Even if two alternative views are possible as regards classification, it is contended that the Supreme Court has held that the view favourable to the assessee should be adopted-J.K. Steel Ltd. v. Union of India and Ors.-1978 E.L.T. (355). It is added that the Department has unnecessarily brought in the question of purity and IS I specifications. These may affect the quality but not essential character of the product which alone would determine classification. To support this point, the appellants have cited the decision of the Supreme Court in the case of Indian Aluminium Cables Ltd. v. Union of India and Ors.-1985 (21) E.L.T. 3. Summing up his arguments, the learned advocate has pointed out that the Department has not discharged the burden of proof on it to show that the impugned product is not a fertilizer as claimed by the appellants.

5. Responding to some of the points made by the learned advocate, the learned JDR states that the product was classified by the appellants as fertilizers and it was not declared to be of a technical grade. This amounted to suppression of facts. It is stated that the proceeding have been undertaken in pursuance of Section 11-A of the Central Excises and Salt Act, 1944 which provided for review and they are in order. The learned JDR has cited in this connection the decision of the Karnataka High Court in the case of Shyam Sunder U. Nichani v. Assistant Collector of Central Excise, Bengalore-1985 (22) E.L.T. 751. Two other points reiterated by the learned JDR are that the impugned product is a concentrate without the other essential nutrient content as specified in the Fertilizer Control Order. Secondly, it is stated that Item 14 HH is a functional entry where it is relevant whether the product is or is not a fertilizer and, therefore, it is pertinent to go into the question as to what end use is and whether the product is used as a fertilizer or not.

6. We have carefully considered the facts of the case and the submissions made by both sides.
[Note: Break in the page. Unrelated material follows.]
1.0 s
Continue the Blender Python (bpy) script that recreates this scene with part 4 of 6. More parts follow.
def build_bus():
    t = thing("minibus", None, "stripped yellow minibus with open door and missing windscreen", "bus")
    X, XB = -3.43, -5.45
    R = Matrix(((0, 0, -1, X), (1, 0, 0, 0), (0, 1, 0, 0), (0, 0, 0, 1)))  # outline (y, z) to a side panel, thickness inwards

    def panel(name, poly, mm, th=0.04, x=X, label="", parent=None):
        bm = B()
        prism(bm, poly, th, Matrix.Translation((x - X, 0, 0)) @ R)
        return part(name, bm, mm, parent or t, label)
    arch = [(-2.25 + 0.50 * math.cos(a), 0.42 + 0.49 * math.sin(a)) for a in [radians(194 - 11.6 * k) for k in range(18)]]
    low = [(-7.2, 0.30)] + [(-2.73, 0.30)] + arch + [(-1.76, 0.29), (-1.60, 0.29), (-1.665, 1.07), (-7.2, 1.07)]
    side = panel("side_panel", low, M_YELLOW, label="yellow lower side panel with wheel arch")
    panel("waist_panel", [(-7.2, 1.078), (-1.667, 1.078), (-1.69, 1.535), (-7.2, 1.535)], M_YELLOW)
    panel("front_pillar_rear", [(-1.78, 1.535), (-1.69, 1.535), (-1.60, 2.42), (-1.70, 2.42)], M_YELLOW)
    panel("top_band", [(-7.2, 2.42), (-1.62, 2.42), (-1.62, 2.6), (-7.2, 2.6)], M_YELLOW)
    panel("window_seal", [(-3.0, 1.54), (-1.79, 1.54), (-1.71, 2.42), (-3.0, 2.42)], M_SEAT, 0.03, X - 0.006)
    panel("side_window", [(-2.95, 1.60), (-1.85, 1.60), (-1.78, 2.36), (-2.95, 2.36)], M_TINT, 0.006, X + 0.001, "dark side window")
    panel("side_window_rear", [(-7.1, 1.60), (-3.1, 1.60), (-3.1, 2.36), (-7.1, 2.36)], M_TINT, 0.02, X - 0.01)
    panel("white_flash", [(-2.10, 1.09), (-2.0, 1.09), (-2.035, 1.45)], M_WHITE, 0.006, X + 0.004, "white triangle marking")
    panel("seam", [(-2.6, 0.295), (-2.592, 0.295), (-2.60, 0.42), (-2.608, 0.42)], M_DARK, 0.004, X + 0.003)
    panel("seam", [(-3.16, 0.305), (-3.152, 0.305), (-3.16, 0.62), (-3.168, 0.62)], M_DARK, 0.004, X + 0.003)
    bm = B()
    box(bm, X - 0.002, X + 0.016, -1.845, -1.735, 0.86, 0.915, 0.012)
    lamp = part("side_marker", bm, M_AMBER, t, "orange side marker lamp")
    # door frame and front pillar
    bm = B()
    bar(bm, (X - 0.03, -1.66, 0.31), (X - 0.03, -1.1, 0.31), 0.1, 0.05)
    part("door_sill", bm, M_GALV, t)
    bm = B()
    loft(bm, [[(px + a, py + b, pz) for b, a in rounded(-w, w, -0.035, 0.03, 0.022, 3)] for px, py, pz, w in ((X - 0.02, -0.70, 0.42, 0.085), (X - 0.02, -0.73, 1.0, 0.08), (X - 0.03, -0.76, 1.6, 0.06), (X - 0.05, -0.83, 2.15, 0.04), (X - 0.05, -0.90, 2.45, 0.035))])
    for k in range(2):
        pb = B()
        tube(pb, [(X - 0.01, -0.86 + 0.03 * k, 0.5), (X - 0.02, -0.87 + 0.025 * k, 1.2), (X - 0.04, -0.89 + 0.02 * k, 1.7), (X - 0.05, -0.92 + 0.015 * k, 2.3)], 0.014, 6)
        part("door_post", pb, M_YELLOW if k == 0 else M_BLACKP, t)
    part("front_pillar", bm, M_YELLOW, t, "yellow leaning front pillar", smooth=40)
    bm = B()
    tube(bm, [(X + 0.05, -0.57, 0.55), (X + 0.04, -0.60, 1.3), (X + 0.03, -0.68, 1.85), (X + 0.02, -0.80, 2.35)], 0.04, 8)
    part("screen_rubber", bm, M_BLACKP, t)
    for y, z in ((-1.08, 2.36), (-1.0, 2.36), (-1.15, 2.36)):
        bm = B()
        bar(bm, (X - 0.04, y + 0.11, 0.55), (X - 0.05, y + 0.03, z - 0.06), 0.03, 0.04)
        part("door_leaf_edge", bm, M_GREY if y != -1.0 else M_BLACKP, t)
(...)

We find that Notification No.164/69-C.E. dated 11th June, 1969 exempts fertilizers of specified description under Item No. 14HH of the First Schedule to the Central Excises and Salt Act, 1944 subject to conditions already specified. The fertilizers so exempted include ammonium chloride. There is no qualification or restriction in this description with reference to grade or purity of ammonium chloride. In fact, as provided, it is reasonable to conclude that all ammonium chloride is held to fall under the description of fertilizers entitled to exemption subject to the specified conditions. The pertinent specified condition in this case covers ammonium chloride which is intended to be used in the manufacture of dry cell batteries. That is to say, ammonium chloride which is used as a chemical in the manufacture of dry cell batteries is not only clearly held to be classifiable as fertilizer falling under Item No. 14HH of the Central Excise Tariff but it is also exempted under the Notification. The Department's case is that it is only ammonium chloride of lower purity, which is stated to be of fertilizer grade, as distinct from ammonium chloride of higher purity which is stated to be of chemical grade, which is covered by the exemption provided under Notification 164/69, when such ammonium chloride of lower purity is diverted for use in dry cell batteries. We find that there is no support at all for this inter-pretation of the Notification. As already stated, ammonium chloride figures in the Notification without reference to purity or grade and any ammonium chloride which is used in the manufacture of dry cell batteries has been specifically exempted. In fact, it can be implied that ammonium chloride whether of fertilizer grade or technical grade, if used as a chemical in dry cell batteries is specifically covered for the exemption.

7. The Department has referred to the Fertilizer Control Order as well as the Glossary of Terms used in Fertilizer Trade and Industry (IS 1304-1980). But this has been an exercise in futility as reference to both these authorities only establishes that ammonium chloride of high technical purity as well as lower purity is fully covered in the broad specifications applicable to fertilizers. In this situation, the burden of proof that the product in question, is not a fertilizer is on the Department and they have failed to discharge this burden. In view of the definitions contained in the Fertilizer Control Order, Glossary of Terms used in the Fertilizer Trade and Industry as well as the specific wording of Notification No. 164/69, there is hardly any justification for going into the end use of the product in question. We cannot also lightly brush aside the argument that if at all there was any doubt as regards the alternative classification, then as per accepted principles, a specific tariff entry is to be preferred to the general entry and also the view favourable to the assessee will have to be accepted. We are also quite clear that the allegation of suppression of facts that is now being made in the course of arguments, is wholly untenable. This allegation is not contained in the show cause notices and in view of regular submission of classification lists, we find that there is no substance in the allegation that there has been suppression of facts by the assessee. In this view of the matter, we agree that the demands of duty would also be essentially barred by limitation.

However, this issue is largely academic, in view of the fact that the goods in question are being held to be fully covered by the exemption Notification No. 164/69.